4. Concluding Remarks
Sustainable urban growth requires the monitoring of the relationship between land use and population. In the United States population grew by 0.7% between 2015 and 2016, its slowest annual growth in about 80 years, bringing the total population to just over 323 million [
38]. Considering this relatively slow annual growth rate, the nation’s population is projected to reach 334,503,458 people by 2020 [
25]. Where and how this population growth is going to affect land use is not conveyed by this number. We developed a methodology based on historic growth pattern to spatially disaggregate this number to city-scale and further differentiate its distribution within urban and non-urban districts.
We find substantial variations in population and land development trends in different parts of the U.S. Most of the west coast large urban areas are projected to undergo a decrease in per capita land use between 2011 and 2020, with San Francisco (CA) leading the way with a 9.2% reduction. In most other areas of the CONUS, especially in the Upper Midwest, urban impervious surface areas are projected to increase significantly faster than population growth.

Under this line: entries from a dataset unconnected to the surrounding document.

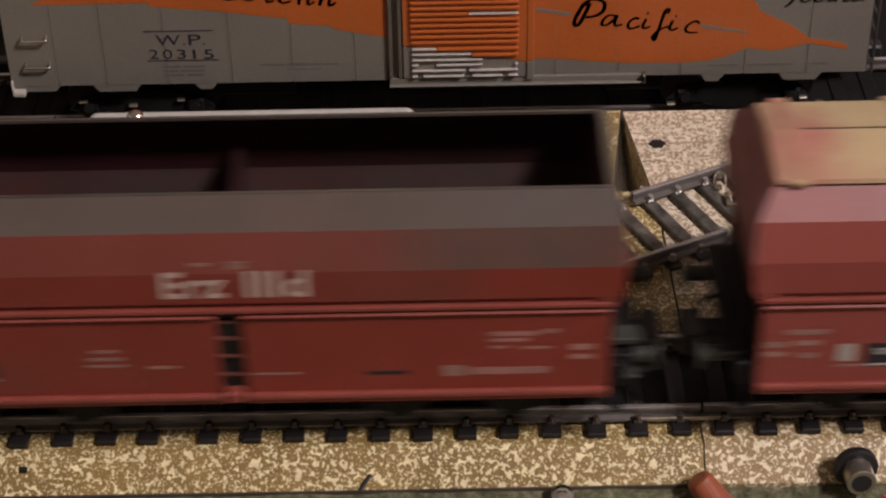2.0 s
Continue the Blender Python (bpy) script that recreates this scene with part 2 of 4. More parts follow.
M_GAP = paint("dark_gap", (0.05, 0.038, 0.025), 0.8, vary=0.3)
# table and back sleepers blackened to match the shade under the boxcar
M_TABLE = paint("table_dark_paint", (0.010, 0.009, 0.0085), 0.9, vary=0.25, scale=20.0, shine=0.15)
M_PIT = paint("shaded_sleeper", (0.009, 0.008, 0.008), 0.8, vary=0.3, shine=0.15)
M_SILVER = paint("silver_grey_car_paint", (0.172, 0.163, 0.136), 0.42, vary=0.06, scale=60.0, grain=0.1)
M_POST = paint("dull_post_paint", (0.10, 0.088, 0.07), 0.5, vary=0.12, scale=60.0)
M_ORANGE = paint("orange_car_paint", (0.42, 0.105, 0.022), 0.38, vary=0.06, scale=60.0, grain=0.1)
M_IVORY = paint("ivory_plastic", (0.49, 0.49, 0.445), 0.2, vary=0.04, scale=40.0, fine=400.0, grain=0.05)
M_RED_SLEEVE = paint("red_sleeve", (0.62, 0.035, 0.03), 0.35, vary=0.05)
M_W_ORANGE = paint("orange_wire", (0.55, 0.12, 0.035), 0.4, vary=0.05)
M_W_TAN = paint("faded_orange_wire", (0.40, 0.17, 0.07), 0.45, vary=0.1)
M_W_YELLOW = paint("yellow_wire", (0.72, 0.52, 0.03), 0.4, vary=0.05)
M_W_BLUE = paint("blue_wire", (0.09, 0.12, 0.42), 0.4, vary=0.05)
M_W_BLACK = paint("dark_wire", (0.02, 0.022, 0.04), 0.4, vary=0.05)
M_W_GREEN = paint("dark_green_wire", (0.03, 0.07, 0.04), 0.4, vary=0.05)
M_WHEEL = paint("blackened_wheel", (0.02, 0.018, 0.017), 0.5, metal=0.3, vary=0.25)
M_DUSTY_TIE = paint("dusty_sleeper", (0.03, 0.027, 0.024), 0.5, vary=0.3, scale=300.0, dust=(0.15, 0.14, 0.12), dust_at=(0.42, 0.7), dust_stretch=(9, 9, 9))
M_RUBBER = paint("brown_rubber", (0.27, 0.072, 0.03), 0.5, vary=0.1)
M_NICKEL = paint("dull_nickel", (0.40, 0.365, 0.30), 0.3, metal=0.85, vary=0.25)
M_IRON = paint("grey_iron", (0.10, 0.09, 0.08), 0.4, metal=0.5, vary=0.25)
M_CLEAR = glassy("clear_plastic", (0.95, 0.95, 0.93))
M_WALL = paint("cream_wall_paint", (0.78, 0.72, 0.63), 0.8, vary=0.03, scale=3.0, fine=80.0)
M_CEIL = paint("white_ceiling_paint", (0.84, 0.82, 0.78), 0.9, vary=0.03, scale=3.0, fine=80.0)
M_FLOOR = paint("brown_floor", (0.34, 0.24, 0.16), 0.6, vary=0.2, scale=4.0, fine=60.0)


def grass_material():
    m, t, b = nodes_of("flock_grass")
    c = ramp(t, noise_out(t, 500.0, 4.0, 0.7), [(0.3, (0.03, 0.035, 0.014)), (0.5, (0.10, 0.10, 0.05)), (0.62, (0.17, 0.16, 0.10)), (0.75, (0.30, 0.25, 0.16))])
    t.links.new(c, b.inputs["Base Color"])
    b.inputs["Roughness"].default_value = 0.9
    bump(t, b, noise_out(t, 900.0, 3.0), 0.8, 0.0006)
    return m


M_GRASS = grass_material()

# ---------------------------------------------------------------- the room round the table
# unseen room added round the table; its pale surfaces bounce fill light
def room():
    x0, x1, y0, y1, z0, z1, w = -1900, 1900, -1500, 1700, -1050, 1400, 100
    tagged(solid("floor", box(bmesh.new(), x0 - w, x1 + w, y0 - w, y1 + w, z0 - w, z0), M_FLOOR, "plain brown floor of the room", "floor"), kind="structure")
    tagged(solid("ceiling", box(bmesh.new(), x0 - w, x1 + w, y0 - w, y1 + w, z1, z1 + w), M_CEIL, "plain white painted ceiling of the room", "ceiling"), kind="structure")
    for name, b in (("wall_west", (x0 - w, x0, y0, y1)), ("wall_east", (x1, x1 + w, y0, y1)), ("wall_south", (x0 - w, x1 + w, y0 - w, y0)), ("wall_north", (x0 - w, x1 + w, y1, y1 + w))):
        tagged(solid(name, box(bmesh.new(), *b, z0, z1), M_WALL, "plain cream painted wall of the room", "wall"), kind="structure")
    table = thing("table", "dark-painted table under the model railway", "table")
    part("tabletop", box(bmesh.new(), -960, 960, -330, 420, -32, -14, 1.5), M_TABLE, table)
    for x in (-920, 920):
        for y in (-290, 380):
            part("leg", box(bmesh.new(), x - 22, x + 22, y - 22, y + 22, z0, -32, 2), M_TABLE, table)


room()

# ---------------------------------------------------------------- boards and grass
V_BACK, V_LEFT, V_RIGHT = (36.0, 84.2), (32.0, 56.5), (39.6, 54.4)
BED_EDGE, TOE_Y, TOE_Z = -13.6, -18.9, -4.6


def bank(bm, x0, x1, top):
    """The sloping front of the track bed, with a rounded upper edge."""
    return prism(bm, [(BED_EDGE, top), (BED_EDGE - 0.3, top - 0.08), (BED_EDGE - 0.6, top - 0.35), (TOE_Y, TOE_Z), (TOE_Y, -13.99), (BED_EDGE, -13.99)], x0, x1, "x")


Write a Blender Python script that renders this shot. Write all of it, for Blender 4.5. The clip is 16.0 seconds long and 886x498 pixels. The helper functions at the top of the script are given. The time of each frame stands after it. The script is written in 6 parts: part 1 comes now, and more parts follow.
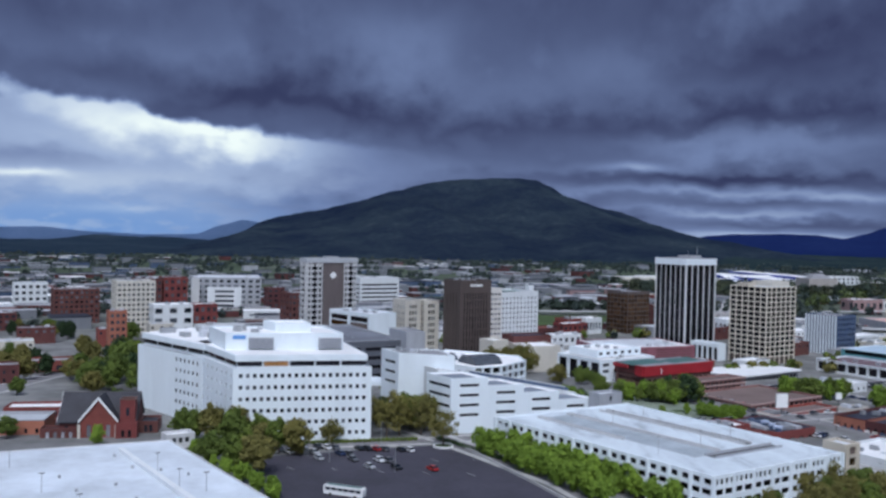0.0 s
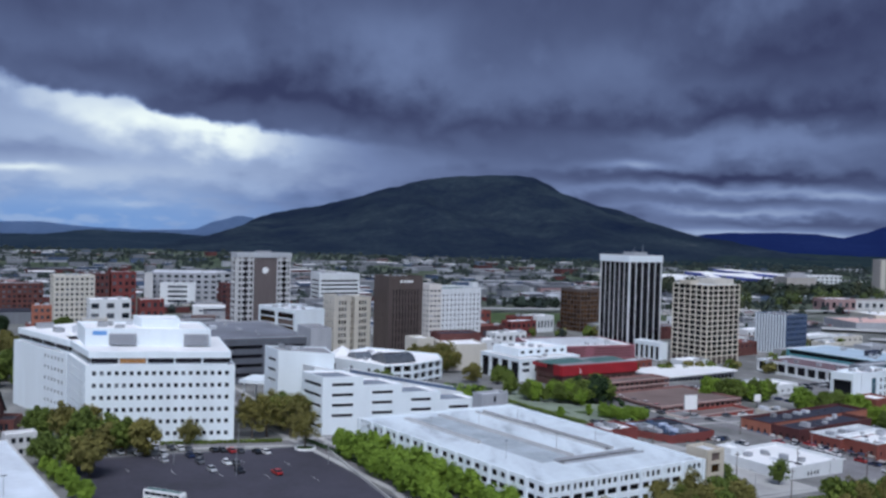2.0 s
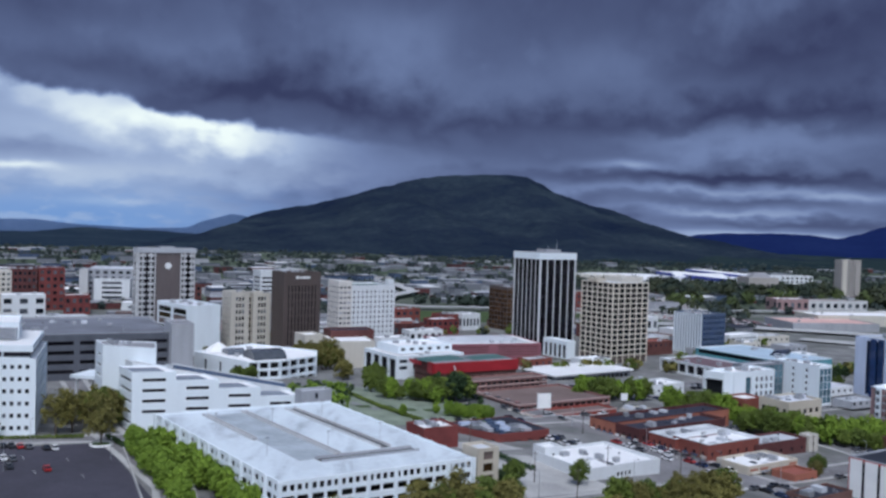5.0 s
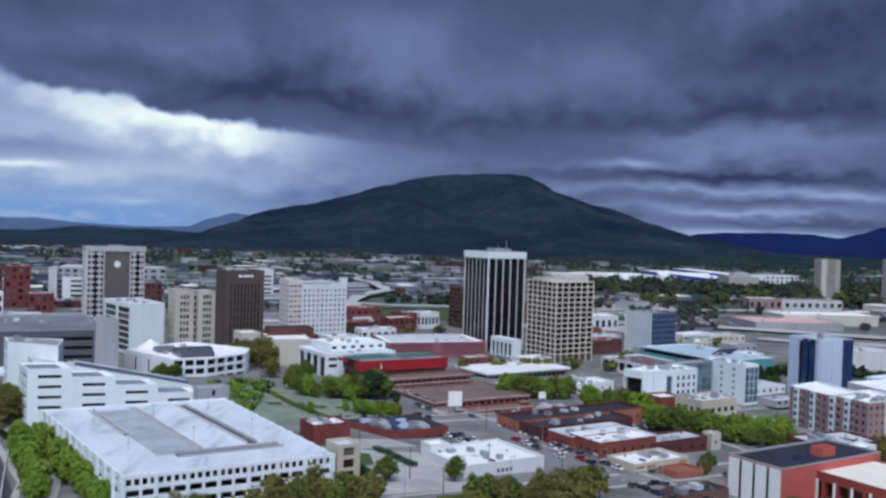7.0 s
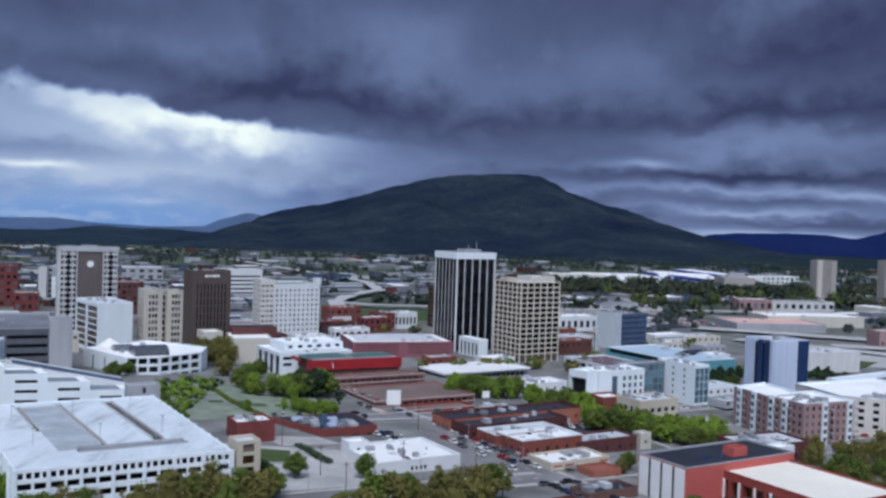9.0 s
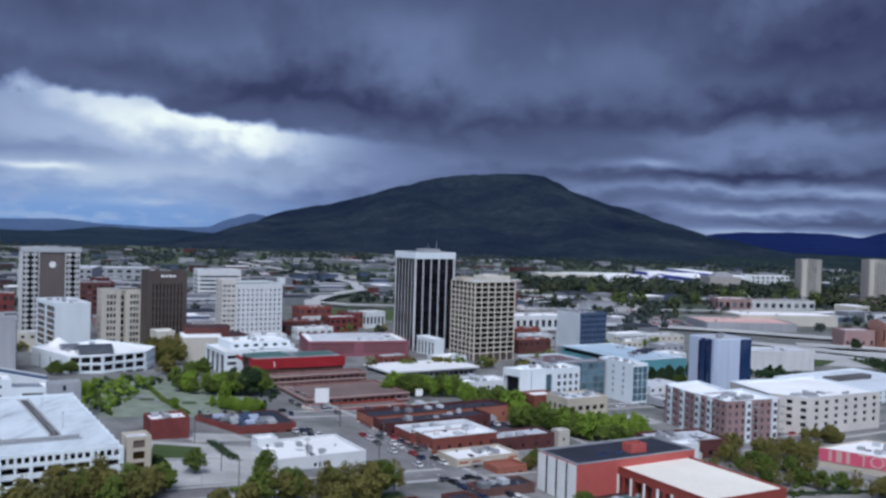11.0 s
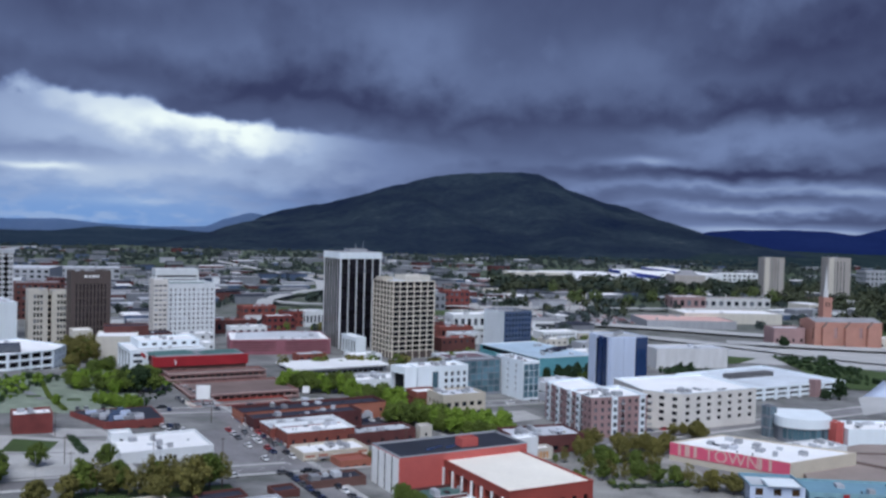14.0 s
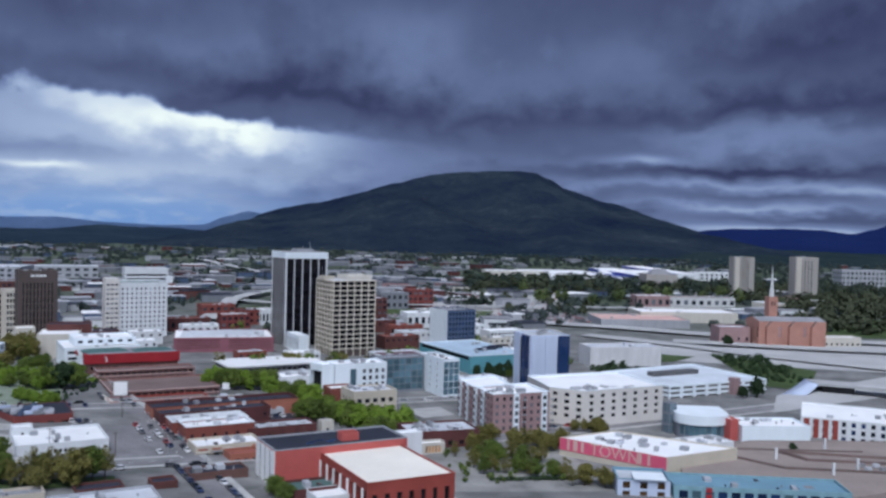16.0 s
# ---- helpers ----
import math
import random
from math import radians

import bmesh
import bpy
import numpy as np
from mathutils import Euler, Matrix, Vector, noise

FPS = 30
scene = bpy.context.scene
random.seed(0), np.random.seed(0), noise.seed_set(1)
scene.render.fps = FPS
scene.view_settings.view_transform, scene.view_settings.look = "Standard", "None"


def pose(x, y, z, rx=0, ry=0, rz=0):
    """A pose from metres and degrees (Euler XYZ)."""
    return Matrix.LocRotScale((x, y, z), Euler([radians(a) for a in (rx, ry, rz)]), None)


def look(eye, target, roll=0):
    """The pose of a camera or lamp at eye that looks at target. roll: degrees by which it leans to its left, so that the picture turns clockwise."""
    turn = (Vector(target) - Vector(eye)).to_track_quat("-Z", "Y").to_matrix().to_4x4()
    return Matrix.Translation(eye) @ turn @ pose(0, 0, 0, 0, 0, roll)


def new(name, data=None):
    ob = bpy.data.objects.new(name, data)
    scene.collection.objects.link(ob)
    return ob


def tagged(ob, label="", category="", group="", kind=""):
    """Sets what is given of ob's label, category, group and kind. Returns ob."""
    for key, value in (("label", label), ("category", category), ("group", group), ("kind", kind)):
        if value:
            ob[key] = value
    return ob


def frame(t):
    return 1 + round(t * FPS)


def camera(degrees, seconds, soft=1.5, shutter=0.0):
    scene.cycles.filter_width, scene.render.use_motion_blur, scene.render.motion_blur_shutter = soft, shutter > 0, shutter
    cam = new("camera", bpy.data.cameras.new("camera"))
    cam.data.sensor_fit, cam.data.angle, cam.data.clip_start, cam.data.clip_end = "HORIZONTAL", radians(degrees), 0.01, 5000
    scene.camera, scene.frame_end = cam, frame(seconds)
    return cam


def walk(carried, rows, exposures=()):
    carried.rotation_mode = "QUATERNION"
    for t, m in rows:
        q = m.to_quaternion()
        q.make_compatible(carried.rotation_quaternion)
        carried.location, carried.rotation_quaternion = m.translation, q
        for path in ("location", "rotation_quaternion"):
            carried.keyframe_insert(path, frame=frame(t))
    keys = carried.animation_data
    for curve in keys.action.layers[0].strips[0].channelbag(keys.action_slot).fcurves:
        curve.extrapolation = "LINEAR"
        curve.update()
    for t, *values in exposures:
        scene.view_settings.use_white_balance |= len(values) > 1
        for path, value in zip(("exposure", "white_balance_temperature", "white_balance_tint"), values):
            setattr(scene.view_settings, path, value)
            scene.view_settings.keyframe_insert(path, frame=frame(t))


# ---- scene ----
# seconds; eye in metres; yaw to the left, pitch and roll in degrees
ROWS = [
    (0.0, -0.00, -0.00, 90.00, -4.937, -1.249, 1.208),
    (0.5, 13.07, 3.33, 89.97, -4.831, -1.281, 1.269),
    (1.0, 26.22, 6.44, 89.68, -4.697, -1.314, 1.353),
    (1.5, 39.40, 9.10, 89.45, -4.583, -1.367, 1.445),
    (2.0, 52.14, 11.40, 89.41, -4.486, -1.423, 1.505),
    (2.5, 64.40, 13.10, 89.16, -4.375, -1.452, 1.560),
    (3.0, 76.37, 14.45, 88.98, -4.252, -1.463, 1.630),
    (3.5, 88.28, 15.30, 88.89, -4.145, -1.459, 1.698),
    (4.0, 100.26, 15.72, 88.74, -4.051, -1.445, 1.736),
    (6.5, 158.64, 9.56, 89.56, -3.709, -1.488, 1.739),
    (7.0, 168.75, 7.99, 90.22, -3.339, -1.528, 1.810),
    (7.5, 178.40, 6.25, 90.80, -2.982, -1.544, 1.896),
    (8.0, 187.34, 4.38, 91.22, -2.664, -1.550, 1.931),
    (10.5, 235.37, -3.57, 92.72, -1.418, -1.578, 1.696),
    (11.0, 245.34, -5.36, 93.11, -1.299, -1.585, 1.696),
    (11.5, 255.32, -7.17, 93.54, -1.206, -1.596, 1.676),
    (12.0, 265.46, -9.22, 93.95, -1.095, -1.603, 1.647),
    (12.5, 275.91, -11.60, 94.40, -0.971, -1.606, 1.620),
    (13.0, 286.70, -14.18, 95.01, -0.864, -1.641, 1.587),
    (13.5, 297.75, -16.59, 95.81, -0.770, -1.678, 1.551),
    (14.0, 309.06, -19.35, 96.54, -0.670, -1.710, 1.528),
    (14.5, 320.66, -22.51, 97.33, -0.550, -1.740, 1.528),
    (15.0, 332.69, -26.04, 98.10, -0.439, -1.759, 1.544),
    (15.5, 345.13, -29.92, 98.92, -0.329, -1.788, 1.557),
    (16.0, 357.54, -34.01, 99.90, -0.226, -1.844, 1.562),
]


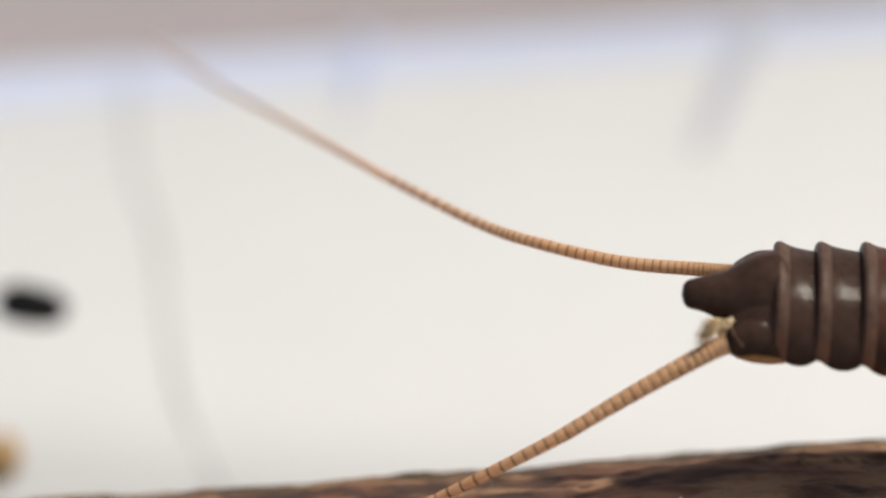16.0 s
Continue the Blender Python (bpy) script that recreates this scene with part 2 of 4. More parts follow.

At city-level, on the east coast (e.g., New York, Miami) a population growth faster than land use is expected to reduce the per capita land use in 2020 leading to an increase in population density. Similar growth patterns are observed in large cities on the west coast (e.g., Los Angeles).
The land use and population dynamic observed at the city and urban area scales do not scale up to the state level and the top 5 CONUS states with highest ISA and population are set to remain the same between 2011 and 2020. At the continental scale, urbanization as reflected by ISA use is projected to expand by 0.17% between 2011 and 2020, an increase over the 0.11% reported between 2001 and 2011.